◆ Request: Restate word for word the lines beginning at the one that contains "finishes the script." and ending at the one that contains "rope slung between"; include both and nothing else.

◆ Supplied material:
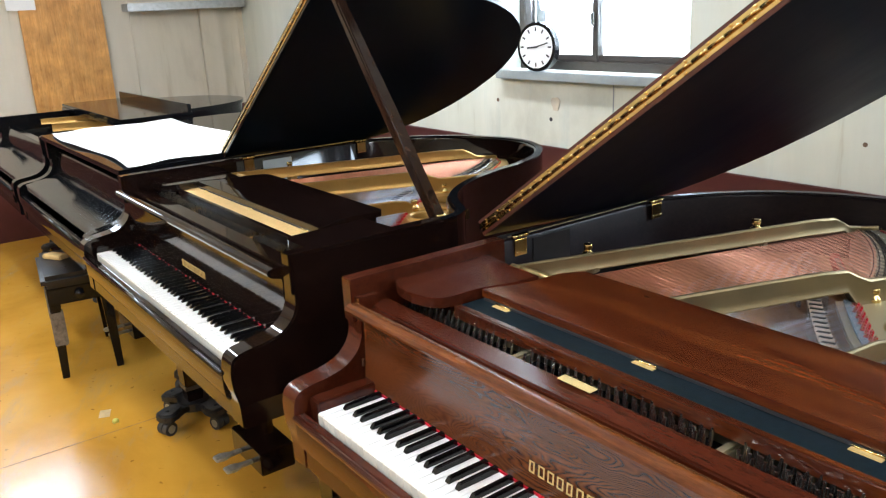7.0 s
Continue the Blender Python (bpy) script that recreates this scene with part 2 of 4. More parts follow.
M_SATIN = paint("satin_black", (0.0018, 0.0046, 0.0095), 0.35, 0.2, bump=0.01, spec=0.05)
M_BLACK = paint("black_polyester", (0.006, 0.006, 0.007), 0.09, 0.2, coat=0.05, bump=0.01, spec=0.25)
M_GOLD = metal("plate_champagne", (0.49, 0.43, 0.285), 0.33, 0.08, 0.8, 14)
# Plate paint again, with the struts' dim faces darkened into the colour.
M_STRUT = metal("strut_champagne_shaded", (0.285, 0.22, 0.118), 0.44, 0.14, 0.92, 14)
# Same paint as the plate; the collars' warmer light is tinted into it.
M_COLLAR = metal("plate_paint_warm_lit", (0.50, 0.38, 0.17), 0.3, 0.12, 0.85, 20)
M_GOLD2 = metal("plate_gold", (0.44, 0.26, 0.075), 0.36, 0.15, 0.8, 14)
M_BRASS = metal("polished_brass", (0.83, 0.62, 0.27), 0.16, 0.25)
M_STEEL = metal("steel", (0.62, 0.63, 0.66), 0.22, 0.2)
M_WIRE = metal("music_wire", (0.45, 0.45, 0.50), 0.3, 0.2)
M_PLATEB = metal("brushed_brass_plate", (0.80, 0.62, 0.28), 0.5, 0.15, 0.6)
M_PIN = metal("tuning_pin_steel", (0.70, 0.69, 0.67), 0.2, 0.25, 1.0, 200)
M_BLUED = metal("blued_steel", (0.10, 0.10, 0.11), 0.3, 0.3)
M_GILT = paint("gilt_inlay", (0.62, 0.44, 0.16), 0.4, 0.1, 40, 0.02)
M_COPPER = metal("copper_winding", (0.66, 0.285, 0.175), 0.36, 0.15, 1.0, 60)
M_SPRUCE = wood("soundboard_spruce", (0.23, 0.115, 0.038), (0.42, 0.235, 0.088), (0.58, 0.37, 0.16), 0.5, (0.9, 26, 1), 4, 0.0, 0.03, (0, 0, radians(51)), 0.15, spec=0.2)
M_BRIDGE = wood("bridge_maple", (0.45, 0.34, 0.24), (0.6, 0.5, 0.38), (0.72, 0.62, 0.5), 0.45, coat=0.0)
M_RED = paint("red_felt", (0.50, 0.012, 0.03), 0.95, 0.3, 60, 0.3, spec=0.1)
M_TEAL = paint("dark_teal_felt", (0.0045, 0.011, 0.016), 0.9, 0.35, 70, 0.3, spec=0.15)
M_BLUE = paint("pale_blue_felt", (0.23, 0.31, 0.38), 0.9, 0.75, 160, 0.4, spec=0.1)
M_CREAM = paint("cream_felt", (0.72, 0.50, 0.22), 0.85, 0.12, 60, 0.2, spec=0.2)
M_GREYF = paint("grey_cloth", (0.42, 0.40, 0.38), 0.7, 0.2, 60, 0.2)
M_WHITE = paint("white_key_acrylic", (0.90, 0.90, 0.89), 0.18, 0.03, 20, 0.0)
M_IVORY = paint("key_front_acrylic", (0.86, 0.83, 0.74), 0.3, 0.05, 20, 0.0)
M_EBONY = paint("black_key_plastic", (0.004, 0.004, 0.0045), 0.13, 0.2, 20, 0.01, spec=0.45)
M_BRAID = paint("brown_braid", (0.045, 0.022, 0.022), 0.8, 0.4, 120, 0.3, spec=0.2)
M_BRAID2 = paint("pale_braid_strand", (0.21, 0.155, 0.145), 0.8, 0.3, 120, 0.3, spec=0.2)
M_RUBBER = paint("black_rubber", (0.011, 0.011, 0.013), 0.45, 0.3, 30, 0.1)
M_TYRE = paint("grey_tyre", (0.045, 0.046, 0.048), 0.6, 0.25, 30, 0.1)
M_LEATHER = paint("black_leather", (0.014, 0.014, 0.016), 0.32, 0.3, 40, 0.25)
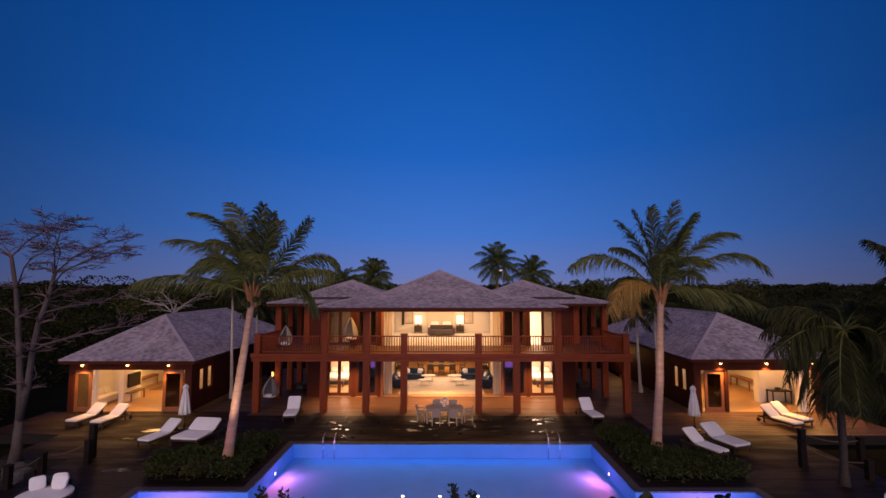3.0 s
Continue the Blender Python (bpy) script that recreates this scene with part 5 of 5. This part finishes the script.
def rope_post(x, y, h, w=0.11):
    t = thing("rope_post", "dark square timber post at the deck edge", "post", pose(x, y, -0.02), "rope posts")
    part("shaft", Geo().box(-w, w, -w, w, 0, h, 0.015), M_POST, t)
    part("cap", Geo().box(-w - 0.015, w + 0.015, -w - 0.015, w + 0.015, h, h + 0.04, 0.02), M_POST, t)


def rope(a, b, sag):
    a, b = Vector(a), Vector(b)
    pts = [a.lerp(b, i / 12) - Vector((0, 0, sag * math.sin(math.pi * i / 12))) for i in range(13)]
    tagged(part("barrier_rope", Geo().tube(pts, 0.022, 6), M_ROPE, smooth=True), "thick rope slung between timber posts", "rope", "barrier ropes")


POSTS_R = [(14.62, -7.9, 1.0), (14.9, -7.55, 1.35), (17.6, -7.2, 0.9), (16.2, -9.1, 0.7), (19.2, -4.4, 1.0)]
for x, y, h in POSTS_R:
    rope_post(x, y, h)
rope((14.9, -7.55, 1.2), (17.6, -7.2, 0.8), 0.18)
rope((17.6, -7.2, 0.8), (19.2, -4.4, 0.9), 0.2)
rope((14.62, -7.9, 0.85), (16.2, -9.1, 0.6), 0.22)
POSTS_L = [(-14.4, -7.7, 0.95), (-14.75, -7.0, 1.35), (-15.4, -8.7, 0.8), (-15.5, -10.0, 0.8)]
for x, y, h in POSTS_L:
    rope_post(x, y, h)
rope((-14.4, -7.7, 0.85), (-15.4, -8.7, 0.7), 0.15)
rope((-15.4, -8.7, 0.7), (-15.5, -10.0, 0.7), 0.15)
for x, y, r in ((-16.2, -8.6, 0.35), (-16.6, -9.4, 0.3), (-15.8, -9.3, 0.28), (-16.9, -8.2, 0.4), (-17.3, -9.6, 0.35), (-16.4, -10.4, 0.3)):
    tagged(part("boulder", Geo(pose(x, y, -0.3, 0, 0, x * 50)).pad(-r, r, -r * 0.7, r * 0.7, -0.15, r * 1.3, 0.6, 9, 6), M_STONE), "rough grey stone beside the deck edge", "stone", "edge stones")
t = thing("lamp_pole", "slim pale pole standing behind the roofs", "pole", pose(7.15, 28, -0.45))
part("shaft", Geo().tube([(0, 0, 0), (0, 0, 9.6)], 0.06, 8), M_STEEL, t)
part("arm", Geo().box(-0.35, 0.05, -0.05, 0.05, 9.5, 9.6).box(-0.4, -0.15, -0.1, 0.1, 9.42, 9.5), M_STEEL, t)


# ---- puddles on the deck ----
def puddle(x, y, rx, ry, seed):
    q = random.Random(seed)
    n = 30
    ph = [q.uniform(0, 6.28) for _ in range(3)]
    rim = []
    for k in range(n):
        a = 2 * math.pi * k / n
        r = 1 + 0.25 * math.sin(2 * a + ph[0]) + 0.25 * math.sin(3 * a + ph[1]) + 0.2 * math.sin(5 * a + ph[2]) + q.uniform(-0.22, 0.22)
        rim.append((x + rx * r * math.cos(a), y + ry * r * math.sin(a)))
    g = Geo().add([(a, b, 0.0065) for a, b in rim] + [(x + (a - x) * 1.04, y + (b - y) * 1.04, 0.0035) for a, b in rim], [tuple(range(n))] + [(k, n + k, n + (k + 1) % n, (k + 1) % n) for k in range(n)])
    tagged(part("puddle", g, M_PUDDLE), "thin shining puddle of rain on the dark boards", "puddle", "puddles")


for k, (x, y, rx, ry) in enumerate(((-12.7, -8.3, 0.42, 0.22), (-12.2, -7.4, 0.3, 0.16), (-14.2, -3.3, 0.75, 0.2), (-14.9, -4.6, 0.25, 0.12), (-5.8, -2.0, 0.2, 0.22), (-1.4, -3.3, 0.32, 0.2), (5.0, -1.5, 0.3, 0.16), (5.9, -1.3, 0.38, 0.16))):
    puddle(x, y, rx, ry, 60 + k)
q = random.Random(31)
for k in range(64):
    puddle(q.uniform(-6.6, 7.0), q.uniform(-4.6, -0.9), q.uniform(0.06, 0.26), q.uniform(0.04, 0.11), 100 + k)


# ---- garden spots under the palms ----
def garden_spot(x, y, aim, power):
    t = thing("garden_spot", "small bright garden spot among the low plants", "lamp", pose(x, y, 0.0), "garden spots")
    part("stake", Geo().spin([(0.015, 0.0), (0.015, 0.3), (0.03, 0.3)], 8), M_BLACK, t)
    d = (Vector(aim) - Vector((x, y, 0.36))).to_track_quat("Z", "Y").to_matrix().to_4x4()
    part("can", Geo(Matrix.Translation((0, 0, 0.34)) @ d).spin([(0.03, -0.06), (0.05, -0.05), (0.055, 0.06), (0.045, 0.06)], 14), M_BLACK, t)
    part("lens", Geo(Matrix.Translation((0, 0, 0.34)) @ d).spin([(0.03, 0.045), (0.03, 0.052), (0.015, 0.056)], 14), M_SPOTLENS, t, "glowing lens")
    o = Vector((x, y, 0.34)) + (Vector(aim) - Vector((x, y, 0.34))).normalized() * 0.1
    lamp("SPOT", "garden_light", look(o, aim), power, (1.0, 0.72, 0.48), 0.05, spot=48, blend=0.8)


garden_spot(-8.51, -9.25, (-7.7, -8.1, 6.8), 1100)
garden_spot(8.35, -8.55, (9.8, -6.5, 6.8), 700)


# ---- seats in the shade under the balcony ----
for x, y, rz in ((-9.6, 5.2, 150), (9.7, 5.6, 200)):
    t = thing("lounge_chair", "dark low lounge chair in the shaded side porch", "chair", pose(x, y, 0, 0, 0, rz), "porch chairs")
    part("seat", Geo().pad(-0.35, 0.35, -0.35, 0.35, 0.22, 0.42, 0.25), M_GREYSOFA, t, smooth=True)
    part("backrest", Geo(pose(0, -0.32, 0.36, 14, 0, 0)).pad(-0.35, 0.35, -0.08, 0.08, 0.0, 0.5, 0.25), M_GREYSOFA, t, smooth=True)
    for sx in (-1, 1):
        part("armrest", Geo().box(sx * 0.38 - 0.035, sx * 0.38 + 0.035, -0.38, 0.36, 0.5, 0.56, 0.01), M_DARKWOOD, t)
        for sy in (-1, 1):
            part("leg", Geo().box(sx * 0.38 - 0.03, sx * 0.38 + 0.03, sy * 0.32 - 0.03, sy * 0.32 + 0.03, 0, 0.5), M_DARKWOOD, t)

◆ Full output:
Continue the Blender Python (bpy) script that recreates this scene with part 5 of 5. This part finishes the script.
def rope_post(x, y, h, w=0.11):
    t = thing("rope_post", "dark square timber post at the deck edge", "post", pose(x, y, -0.02), "rope posts")
    part("shaft", Geo().box(-w, w, -w, w, 0, h, 0.015), M_POST, t)
    part("cap", Geo().box(-w - 0.015, w + 0.015, -w - 0.015, w + 0.015, h, h + 0.04, 0.02), M_POST, t)


def rope(a, b, sag):
    a, b = Vector(a), Vector(b)
    pts = [a.lerp(b, i / 12) - Vector((0, 0, sag * math.sin(math.pi * i / 12))) for i in range(13)]
    tagged(part("barrier_rope", Geo().tube(pts, 0.022, 6), M_ROPE, smooth=True), "thick rope slung between timber posts", "rope", "barrier ropes")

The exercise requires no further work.